Functionality and Market Context
The complaint alleges the BOHA! System is used by food service establishments to implement Hazard Analysis and Critical Control Points (HACCP) programs for compliance with food safety regulations (Compl. ¶9). The complaint does not contain detailed technical descriptions of the BOHA! System's operation or architecture; instead, it asserts that the system's functionality infringes the patents-in-suit (Compl. ¶15, ¶24, ¶37). No probative visual evidence provided in complaint.
IV. Analysis of Infringement Allegations
The complaint references preliminary exemplary claim charts as Exhibits C, D, and F, but these exhibits were not filed with the public complaint. The infringement theory is therefore summarized in prose based on the complaint's narrative allegations.
’788 and ’020 Patent Infringement Allegations
The complaint alleges that Defendant’s BOHA! System directly infringes one or more claims of the ’788 and ’020 patents, either literally or under the doctrine of equivalents (Compl. ¶15, ¶24). The core of the infringement theory appears to be that the BOHA! System constitutes a "food management safety system" that performs the functions recited in the patents' claims. This includes allegations that the BOHA! System provides a central management portal for creating and distributing checklists to remote devices, which in turn are used to collect task completion data, temperature readings, and other compliance information for centralized reporting (Compl. ¶9, ¶12).Identified Points of Contention:
- Scope Questions: The dispute may turn on the scope of key claim terms. For the ’020 Patent, a question is whether the BOHA! System's method of generating a new checklist or editing a template constitutes a "customization to a master checklist" as required by the claim language.
- Technical Questions: A primary question will be evidentiary: what proof demonstrates that the BOHA! System’s components perform the specific functions required by the claims? For example, what evidence shows that the system automatically receives temperature data from a "stationary sensor" and wirelessly communicates it to a "handheld computing device" as recited in the claims of the '020 Patent? The complaint makes these allegations but provides no specific supporting documentation.

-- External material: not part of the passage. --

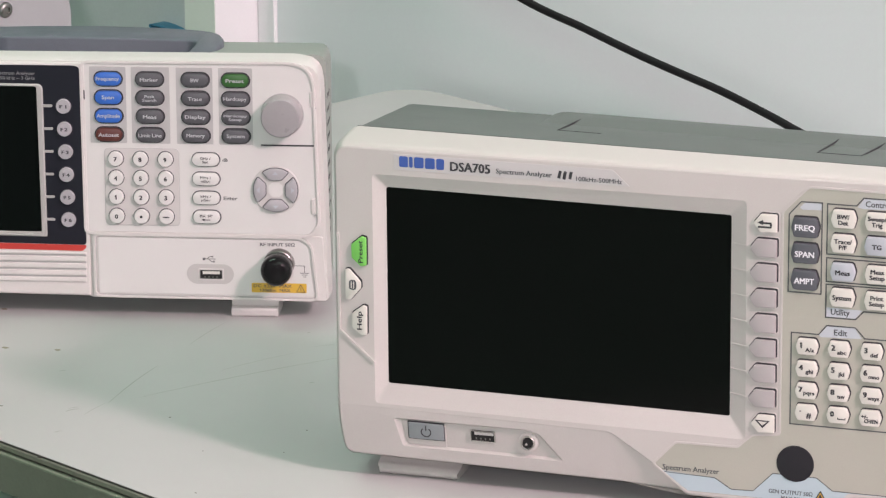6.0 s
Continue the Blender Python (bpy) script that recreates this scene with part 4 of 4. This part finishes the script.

V. Key Claim Terms for Construction
- For the ’020 Patent:
The Term: "management portal application"
Context and Importance: This term defines the central control element of the claimed system. Its construction is critical because it will determine whether Defendant’s server-side BOHA! software meets the claim limitations related to user identification, checklist customization, and distribution. Practitioners may focus on this term because the functionality of the accused server software will be compared directly against this definition.
Intrinsic Evidence for Interpretation:
- Evidence for a Broader Interpretation: The specification describes this component in flexible terms, such as an "administration and monitoring interface" that can be implemented as a "standalone application" or "a plurality of server-side scripts," which may support a broader, more functional definition ('020 Patent, col. 6:49-55).
- Evidence for a Narrower Interpretation: The patent depicts a specific hierarchical structure with a "corporate management portal 403" and "regional management portals 409" ('020 Patent, Fig. 4). A party could argue the term should be narrowed to systems that embody this hierarchical management capability, as opposed to a single-level portal.
The Term: "customization to a master checklist"
Context and Importance: This phrase describes the core inventive act performed by the "management user." The infringement analysis will likely hinge on whether the accused BOHA! System’s workflow for creating or modifying checklists falls within the scope of this term.
Intrinsic Evidence for Interpretation:
- Evidence for a Broader Interpretation: The patent describes customization as potentially simple actions, where a "regional management user might decide to change a particular task or configure a temperature reading limit," which could support construing any modification as a "customization" ('020 Patent, col. 8:42-45).
- Evidence for a Narrower Interpretation: The claim language requires a customization to a master checklist. A defendant might argue that its system, if it builds checklists from a library of tasks rather than modifying a pre-existing "master" template, does not perform this specific claimed step.
VI. Other Allegations
- Indirect Infringement: The complaint alleges induced infringement for all three patents. The stated basis is that Defendant sells the BOHA! System and provides instructions to customers and end users on how to use the system in a manner that allegedly directly infringes the patents (Compl. ¶17, ¶26, ¶39).
- Willful Infringement: Willfulness is alleged for all three patents. For the ’788 and ’020 patents, the allegation is based on alleged pre-suit knowledge from a notice letter dated on or about March 4, 2022 (Compl. ¶21, ¶30). For the ’810 patent, the allegation is based on post-suit knowledge, arising from Plaintiff's request to supplement the complaint on or about September 23, 2022, after which Defendant allegedly continued to infringe (Compl. ¶43).
VII. Analyst’s Conclusion: Key Questions for the Case
A central issue will be one of claim construction: can the term "customization to a master checklist," which implies modification of a baseline template, be construed to cover the accused system's method for checklist generation, which may involve building lists from a library of tasks rather than editing a single master document?
A second core issue will be one of evidentiary proof: given the complaint's high-level allegations, can Plaintiff produce sufficient technical evidence to demonstrate that the accused BOHA! System performs every recited step of the asserted claims, particularly regarding the specific data pathways for automated temperature and location verification as described in the patents?